After the tea has been thus gathered by the cultivator, and cured and assorted by those who, for want of a better name, we may call tea-collectors, it is finally sold to the "tea-merchants" of Canton, who complete the manufacture by mixing and garbling the different qualities, in which women and children are chiefly employed; the tea then receives a last drying, is divided according to quality, packed in chests, and made up into parcels of from one hundred to six hundred chests each, which are stamped with the name of the district, grower, andmauufacturer, and called from a Chinese word, meaning seal or stamp, Chops.

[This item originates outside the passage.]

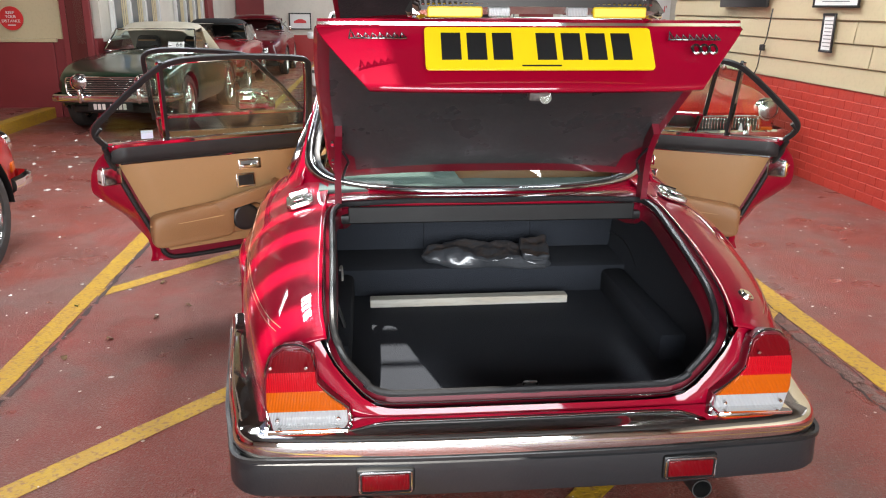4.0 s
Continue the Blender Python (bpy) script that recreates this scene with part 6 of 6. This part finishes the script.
def leaf(x, y, rz, mat, sz=.032):
    lf = thing("fallen_leaf", "small green leaf lying on the floor" if mat is LEAF_GREEN else "dry brown leaf lying on the floor", "leaf", pose(x, y, .004, 0, 0, rz), "leaves on the floor")
    rows = [[(sz * f, w * sz * .42 * math.sin(math.pi * f) ** .8, .006 * abs(w) + .006 * math.sin(f * 5)) for w in (-1, -.5, 0, .5, 1)] for f in [i / 8 for i in range(9)]]
    part("blade", grid(rows), mat, lf)
    part("stalk", tube([(0, 0, .002), (-sz * .3, .002, .002)], .0012, 4), mat, lf)


LEAF_GREEN = material("green_leaf", (0.05, 0.10, 0.03), rough=0.6, var=0.4, var_scale=40)
LEAF_BROWN = material("brown_leaf", (0.14, 0.08, 0.03), rough=0.7, var=0.4, var_scale=40)
for x, y, rz, k in ((-1.13, 1.31, 30, 0), (-.785, .81, 200, 0), (-1.47, .87, 80, 1), (-1.36, 1.03, 10, 1), (-1.9, 1.05, 120, 0), (-1.62, .62, 50, 1), (-.78, .30, 140, 0), (-1.75, .45, 300, 1), (-1.55, 1.4, 220, 1), (-2.1, .2, 80, 0)):
    leaf(x, y, rz, LEAF_BROWN if k else LEAF_GREEN)

# plaster crumbs on the floor
random.seed(21)
CRUMB = material("white_crumb", (0.66, 0.62, 0.56), rough=0.8, var=0.3, var_scale=30)
bm = bmesh.new()
def crumb(x, y, r):
    z, g = r * .35, 0.0
    base = [bm.verts.new((x + r * math.cos(a) * random.uniform(.5, 1.1), y + r * math.sin(a) * random.uniform(.5, 1.1), g + .003)) for a in [2 * math.pi * i / 5 for i in range(5)]]
    tip = bm.verts.new((x + random.uniform(-.3, .3) * r, y + random.uniform(-.3, .3) * r, g + z + .003))
    for i in range(5):
        bm.faces.new((base[i], base[(i + 1) % 5], tip))
for k in range(260):
    crumb(random.gauss(-3.3, .8), random.gauss(4.6, 1.1), random.choice((.005, .006, .008, .008, .011, .014, .02, .034)))
for k in range(120):
    crumb(random.gauss(-2.2, .45), random.gauss(1.6, 1.4), random.choice((.004, .006, .009, .014)))
for k in range(420):
    crumb(random.uniform(1.85, 3.42), random.uniform(-1.5, 6.0), random.choice((.003, .004, .005, .007, .012)))
for k in range(160):
    crumb(random.uniform(-1.8, 1.7), random.uniform(-1.6, 2.6), random.choice((.003, .004, .006, .008)))
tagged(finish("floor_crumbs", bm, CRUMB, smooth=False), "scattered white plaster crumbs on the floor", "debris", "", "stuff")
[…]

In perusing the foregoing process of drying the tea, our mechanical readers will probably think with us, that it might be much better (or more uniformly) performed by a machine, heated by steam at a regulated temperature, and that full nine-tenths of the labour would thereby be saved. But as such, a proposition to the manufacturers of the "Celestial Empire" would probably be regarded with indignation, and be rewarded, if it were possible, with the bastinado, we shall reserve our suggestions for a fitter object. Those of our readers who may wish for more important information respecting the progress of this important trade, than our limits enable us to give, will find it in M'Culloch's Dictionary of Commerce; to which valuable work we are indebted for some of the materials of this article. We have only to observe, that in the century between 1710 and 1810, the teas imported into this country amounted to upwards of 750 millions of pounds, of which more than 630 millions were sold for home consumption; between 1810 and 1828, the total importation exceeded 427 millions of pounds, being on an average, between 23 and 24 millions a year: and in 1831, the quantity imported was 26,043,223 pounds.